Informed by effective-schools research and organizational theory, both of which evaluate school practices and policies in terms of curriculum design and delivery and draw conclusions about curriculum quality control, a curriculum audit typically involves monitoring the extent to which particular standards are met. These standards are generally phrased in terms of the following: control, which refers to the clarity and flow of information within the overall chain of command of a school's curricular decision-making process; curricular direction, which refers to the overarching and specific performance objectives designated within and shaping the curriculum; connectivity and equity, which refer generally to the alignment between policy and operation and more specifically the alignment among courses, methods, outcomes, and to the equitable division of resources among all students; feedback or assessment, which refers to the data aggregation system that provides feedback and drives curricular decisions; and production, which refers to the extent to which the budget is driven by curricular needs.
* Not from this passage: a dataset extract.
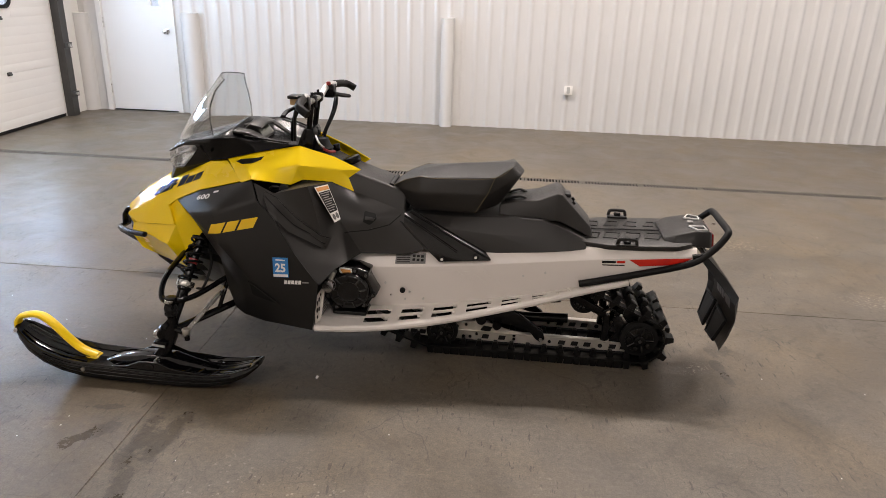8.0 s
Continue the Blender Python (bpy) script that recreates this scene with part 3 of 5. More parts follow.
# intake mouth between nose and chin
part("air_intake", shell(dict(a=(.284, 0, .568), b=(.290, .032, .566), c=(.342, .105, .558), d=(.350, .148, .560), e=(.368, .150, .530), f=(.374, .168, .506), g=(.352, .138, .474), h=(.344, .06, .459), i=(.343, 0, .459), j=(.395, 0, .515), k=(.405, .085, .520)),
                         ["a b k j", "b c k", "c d e k", "e f g k", "g h k", "h i j k"], sides=(-1, 1), bev=0.003), RUBBER, sled, "black air intake mouth")
for _w in (.50, .535):
    part("intake_bar", tube([(.335, -.11, _w), (.300, -.05, _w + .004), (.292, 0, _w + .006), (.300, .05, _w + .004), (.335, .11, _w)], .007, 8, 4), BLACK_PANEL, sled)
part("emblem", loft([[(.335 + dx * .72 + r * .72 * math.cos(t), -0.012 + r * .9 * math.sin(t), .630 + .95 * dx + r * .62 * math.cos(t)) for t in (k * math.pi / 10 for k in range(20))] for dx, r in ((0, .026), (0.004, .026), (.006, .022))]), CHROME, hood, "round silver emblem")
# bumper loop in front
part("front_bumper", tube([(.475, -.262, .522), (.38, -.205, .506), (.272, -.112, .490), (.240, -.040, .474), (.240, .040, .474), (.272, .112, .490), (.38, .205, .506), (.475, .262, .522)], 0.0125, 10, 2), BLACK_STEEL, sled, "black tubular front bumper")
part("emblem_mark", loft([[(.3405 + .72 * o + .010 * math.cos(t), -.012 + .017 * math.sin(t), .6365 + .95 * o + .009 * math.cos(t)) for t in (k * math.pi / 8 for k in range(16))] for o in (.0, .0015)]), BLACK_INK, hood)
part("bumper_strut", loft([[(u - .006, -h, w), (u - .006, h, w), (u + .006, h, w + .004), (u + .006, -h, w + .004)] for u, w, h in ((.240, .470, .036), (.246, .528, .034), (.266, .558, .032), (.312, .568, .030))], .003), BLACK_STEEL, sled)
for s in (-1, 1):
    part("bumper_foot", tube([(.275, s * .11, .484), (.34, s * .12, .455), (.40, s * .11, .42)], 0.014, 8, 3), BLACK_PANEL, sled)

COWL = dict(SM=(.866, .226, .870), SB=(.956, .326, .801), A1=(1.013, .352, .826), R1=(.985, .300, .852), K1=(1.142, .262, .785), K2=(1.180, .215, .797), K3=(1.290, .170, .782),
            SL=(1.376, .126, .732), SN=(1.352, .122, .790), SU=(1.400, .100, .824), PK=(1.152, .155, .926), R2=(1.165, .232, .862), R3=(1.320, .150, .830), IN=(1.29, .118, .878), M0=(1.0, .236, .906))
PANEL = dict(P1=(.629, .236, .680), PE=(.752, .278, .740), SB=(.950, .328, .800), AP=(1.013, .356, .818), C0=(.735, .345, .655), C1=(.860, .402, .690), C2=(1.045, .398, .752), YR=(.745, .255, .548), F1=(.850, .345, .470),
             F2=(.893, .378, .340), F3=(.922, .392, .272), F5=(.962, .402, .248), F4=(1.060, .425, .234), PB=(1.268, .456, .226), G1=(1.110, .410, .690), G2=(1.212, .450, .548), G3=(1.300, .458, .432), PR=(1.290, .460, .335), Q1=(.90, .435, .56), Q2=(1.05, .452, .40),
             FT=(.985, .432, .345))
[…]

A curriculum audit measures to what extent these standards are met. In order to measure success, each standard is broken down into discrete elements that can be measured. In other words, to answer, for example, whether there is proof that the chain of command used data generated by assessments to improve the curriculum, there needs to be evidence not only of change in curriculum but improvement based on quantitative data. To determine whether courses are aligned such that performance indicators incrementally demand more at each grade level, evidence must be produced of syllabi including performance objectives and of developmental consistency of objectives across grade level. To show that a feedback loop is in place such that teachers can benefit from data produced by standardized assessments, interpreted within the chain of command and returned to those teachers, improvement across time on scores on individually benchmarked assessments might be asked for.